Analyse (presque) sans concessions d’une société inégalitaire

Économie dynamique, société égalitaire : le discours libéral a tendance à les opposer et affirmer qu’il faut choisir l’une ou l’autre.

Ce livre s’attaque à ce lieu commun, en démontre les méfaits et y propose des alternatives.

Sous son aspect imposant voire rébarbatif (un « pavé » de cinq cents pages), « La grande fracture » est en réalité très accessible : regroupant des articles publiés entre 2006 et 2014 dans de grands périodiques des États-Unis, il les organise en parties thématiques, chacune ouverte par un exposé synthétique des idées essentielles qui y sont ensuite abordées. Joseph E. Stiglitz, vice-président et économiste en chef de la Banque mondiale de 1997 à 2000 et prix Nobel d’économie en 2001, réussit ainsi à proposer un ouvrage ouvert à tous.

Aux racines de l’inégalité

Pour commencer, Stiglitz se penche sur les causes de la crise actuelle et ses racines, remontant jusqu’aux années 1980. Son objectif ici est de mettre en évidence une des idées fondamentales de son livre, à savoir que l’inégalité, qui favorise les crises et en ressort aggravée, n’est pas une « catastrophe naturelle » engendrée par un système sur lequel nous n’aurions aucune prise, en vertu de lois économiques que nous ne saurions contrôler ; l’inégalité résulte de décisions politiques et économiques prises par des Hommes et peut donc être corrigée.

Ayant établi que l’inégalité n’est pas une fatalité, Stiglitz enchaîne en démontrant qu’elle n’est même pas un choix économique valable. Il réfute catégoriquement deux arguments si souvent entendus : la protection sociale engloutit trop d’argent – qui serait mieux employé ailleurs – et la richesse a vocation à ruisseler, descendre l’échelle sociale – les plus modestes finiraient donc par bénéficier de l’enrichissement des plus aisés.
Stiglitz met en évidence que la meilleure mesure de la richesse économique d’un pays tient dans sa population : plus celle-ci est éduquée, en bonne santé et motivée, plus sa productivité est importante ; mieux elle est payée, plus elle consomme. Lutter contre l’inégalité n’est donc pas seulement une obligation morale, c’est également une excellente stratégie économique.

Une autre façon de penser l’économie

Stiglitz ne se borne pas à constater et expliquer, il se veut également constructif. C’est ainsi qu’il s’intéresse à des pays dont le modèle de société a réussi à faire coïncider développement humain et économique avant de réfléchir à comment transposer ces expériences aux États-Unis. Le livre est d’ailleurs centré sur ce pays, ce qui rend parfois la lecture dépaysante. Malgré cela, le tableau dressé par Stiglitz et les mesures qu’il préconise demeurent très intéressants pour le lectorat français, les caractéristiques socio-économiques des États-Unis et les nôtres étant très proches.

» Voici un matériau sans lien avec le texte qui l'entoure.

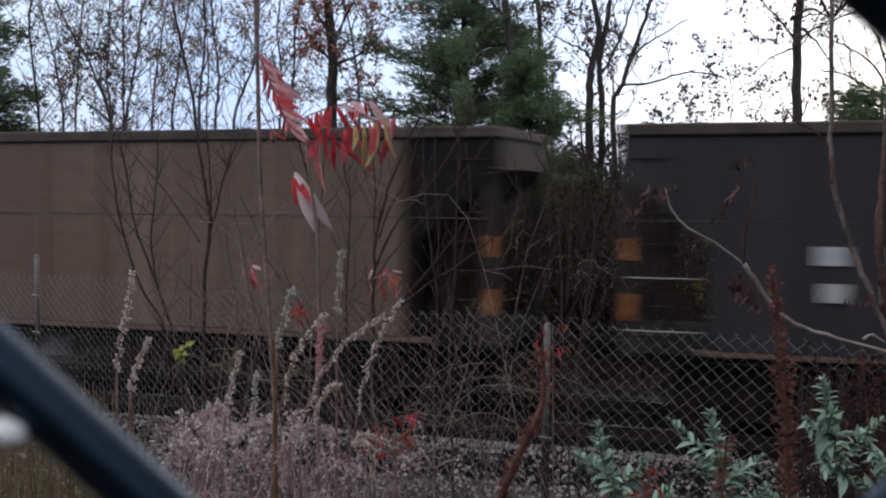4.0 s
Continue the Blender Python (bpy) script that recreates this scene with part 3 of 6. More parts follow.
couple(-172.20, coal_car(13.45, 3.71, GREYOLIVE, "grey-olive coal car with a sun-faded red end panel", zones=((0, 1.96, PINK),), cut=1.08, brow=0.95, ribs=GON[3:14:2], marks=[('pale', 0.45, 3.34, 0.29, 0.22), ('wlines', 2.81, 2.29, 0.83, 0.2)]))
couple(-187.52, coal_car(14.57, 3.73, OLIVE, "olive-brown gondola coal car with black end panels", zones=((0, 4.34, BLACK), (13.29, 14.57, ENDBLACK)), ribs=GON, seam=2.62, pods=False, name="gondola_car", marks=[('white', 2.33, 2.26, 0.22, 0.2), ('white', 3.11, 2.28, 0.23, 0.2), ('white', 2.34, 1.84, 0.22, 0.19), ('white', 3.25, 1.85, 0.39, 0.18), ('white', 1.18, 1.38, 0.22, 0.24), ('wlines', 4.02, 2.01, 0.2, 0.39), ('orange', 5.63, 1.47, 0.22, 0.28), ('pale', 12.92, 1.87, 0.2, 0.14)]))
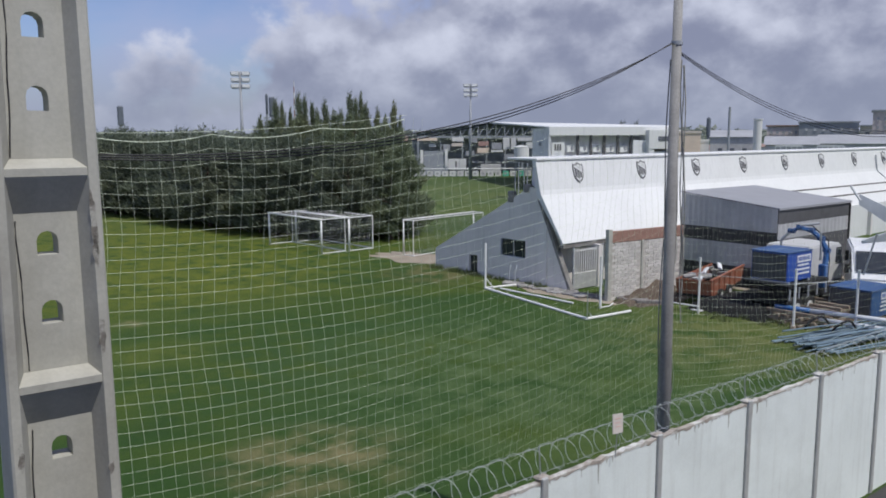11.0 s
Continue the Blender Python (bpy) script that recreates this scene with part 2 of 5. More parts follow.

À de multiples reprises, Stiglitz utilise une métaphore pour illustrer son propos, celle du gâteau dans lequel chacun de nous prélève sa part, part que nous cherchons bien sûr à faire grossir. Nous pouvons faire croître le gâteau en faisant se développer l’économie : phase de croissance. Nous pouvons aussi attaquer la part des autres, spoliant autrui et recherchant des rentes : stagnation de l’économie.
Stiglitz considère qu’un des principaux maux du modèle économique occidental est la focalisation sur la deuxième solution, comportement qu’il qualifie « d’ersatz de capitalisme ».

Le changement… mais pas trop

Nous pouvons penser que se révèlent ici les barrières que son éducation et son environnement intellectuel interdisent à Stiglitz de franchir : s’il démontre et condamne clairement les excès du libéralisme, il écarte d’office l’idée que les inégalités soient inhérentes au capitalisme et évite toute mise en cause de celui-ci, préférant parler de « pseudo-capitalisme » pour désigner les fondements idéologiques du système actuel. En cela, il rappelle les communistes occidentaux d’il y a cinquante ans qui, confrontés à la révélation des crimes du régime soviétique, affirmaient qu’il ne pouvait s’agir là que de communisme dévoyé et non du « vrai communisme ».

Ce bémol n’empêche pas « La grande fracture » d’être une lecture intéressante et instructive. Qu’un ancien prix Nobel d’économie remette en cause le dogme libéral pour proposer des alternatives à l’austérité n’est pas seulement réconfortant : c’est aussi source d’espoir.